**Data segment:**
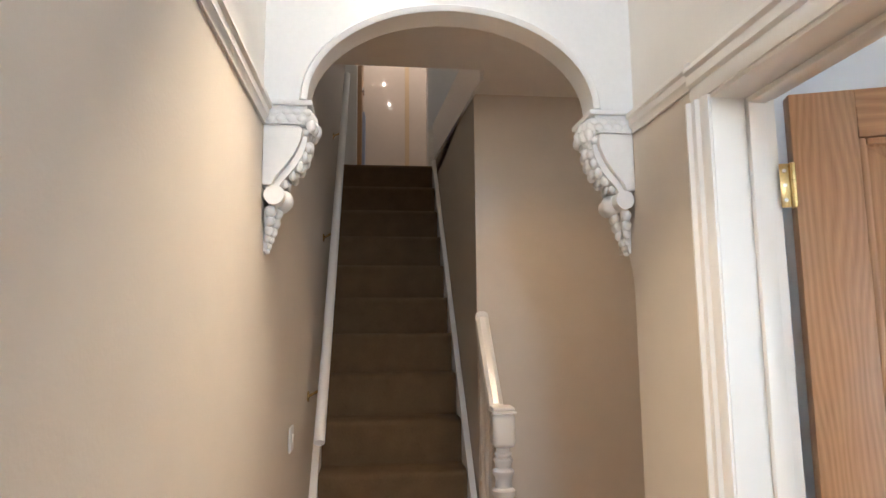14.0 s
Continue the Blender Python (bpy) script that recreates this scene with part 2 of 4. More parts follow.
def painted_courses(m):
    n, l = m.node_tree.nodes, m.node_tree.links
    geo, sep, com = n.new("ShaderNodeNewGeometry"), n.new("ShaderNodeSeparateXYZ"), n.new("ShaderNodeCombineXYZ")
    l.new(geo.outputs["Position"], sep.inputs[0])
    l.new(sep.outputs["Y"], com.inputs["X"])
    l.new(sep.outputs["Z"], com.inputs["Y"])
    br, nz = n.new("ShaderNodeTexBrick"), n.new("ShaderNodeTexNoise")
    br.inputs["Scale"].default_value = 1.0
    br.inputs["Brick Width"].default_value, br.inputs["Row Height"].default_value = 0.225, 0.0725
    br.inputs["Mortar Size"].default_value, br.inputs["Mortar Smooth"].default_value = 0.005, 0.9
    nz.inputs["Scale"].default_value = 7.0
    l.new(com.outputs[0], br.inputs["Vector"])
    l.new(geo.outputs["Position"], nz.inputs["Vector"])
    cut, b = n.new("ShaderNodeMath"), n.new("ShaderNodeBump")
    cut.operation = "MULTIPLY"
    l.new(br.outputs["Fac"], cut.inputs[0])
    l.new(nz.outputs["Fac"], cut.inputs[1])
    b.invert = True
    b.inputs["Strength"].default_value, b.inputs["Distance"].default_value = 0.5, 0.005
    old = shader(m, "ShaderNodeBump")
    l.new(cut.outputs[0], b.inputs["Height"])
    l.new(old.outputs[0], b.inputs["Normal"])
    l.new(b.outputs[0], n["Principled BSDF"].inputs["Normal"])


painted_courses(RENDER)
CREAM = mat("cream_stone_coping", (0.70, 0.62, 0.52), 0.8, 0.12, 8, 0.5, 60)
CONC = mat("worn_concrete", (0.36, 0.32, 0.27), 0.9, 0.25, 6, 0.6, 90)
STEPSTONE = mat("worn_stone_step", (0.42, 0.38, 0.32), 0.8, 0.22, 9, 0.4, 70)
GROUND = mat("grey_paving_ground", (0.26, 0.24, 0.22), 0.9, 0.25, 3, 0.6, 60)
BLUE = mat("blue_door_paint", (0.012, 0.062, 0.20), 0.36, 0.16, 6, 0.12, 55)
BRASS = mat("polished_brass", (0.60, 0.44, 0.19), 0.25, 0.1, 20, metal=1.0)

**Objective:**
Write out the listing above again, exactly, but with no pictures in the copy.

**The answer:**
14.0 s
Continue the Blender Python (bpy) script that recreates this scene with part 2 of 4. More parts follow.
def painted_courses(m):
    n, l = m.node_tree.nodes, m.node_tree.links
    geo, sep, com = n.new("ShaderNodeNewGeometry"), n.new("ShaderNodeSeparateXYZ"), n.new("ShaderNodeCombineXYZ")
    l.new(geo.outputs["Position"], sep.inputs[0])
    l.new(sep.outputs["Y"], com.inputs["X"])
    l.new(sep.outputs["Z"], com.inputs["Y"])
    br, nz = n.new("ShaderNodeTexBrick"), n.new("ShaderNodeTexNoise")
    br.inputs["Scale"].default_value = 1.0
    br.inputs["Brick Width"].default_value, br.inputs["Row Height"].default_value = 0.225, 0.0725
    br.inputs["Mortar Size"].default_value, br.inputs["Mortar Smooth"].default_value = 0.005, 0.9
    nz.inputs["Scale"].default_value = 7.0
    l.new(com.outputs[0], br.inputs["Vector"])
    l.new(geo.outputs["Position"], nz.inputs["Vector"])
    cut, b = n.new("ShaderNodeMath"), n.new("ShaderNodeBump")
    cut.operation = "MULTIPLY"
    l.new(br.outputs["Fac"], cut.inputs[0])
    l.new(nz.outputs["Fac"], cut.inputs[1])
    b.invert = True
    b.inputs["Strength"].default_value, b.inputs["Distance"].default_value = 0.5, 0.005
    old = shader(m, "ShaderNodeBump")
    l.new(cut.outputs[0], b.inputs["Height"])
    l.new(old.outputs[0], b.inputs["Normal"])
    l.new(b.outputs[0], n["Principled BSDF"].inputs["Normal"])


painted_courses(RENDER)
CREAM = mat("cream_stone_coping", (0.70, 0.62, 0.52), 0.8, 0.12, 8, 0.5, 60)
CONC = mat("worn_concrete", (0.36, 0.32, 0.27), 0.9, 0.25, 6, 0.6, 90)
STEPSTONE = mat("worn_stone_step", (0.42, 0.38, 0.32), 0.8, 0.22, 9, 0.4, 70)
GROUND = mat("grey_paving_ground", (0.26, 0.24, 0.22), 0.9, 0.25, 3, 0.6, 60)
BLUE = mat("blue_door_paint", (0.012, 0.062, 0.20), 0.36, 0.16, 6, 0.12, 55)
BRASS = mat("polished_brass", (0.60, 0.44, 0.19), 0.25, 0.1, 20, metal=1.0)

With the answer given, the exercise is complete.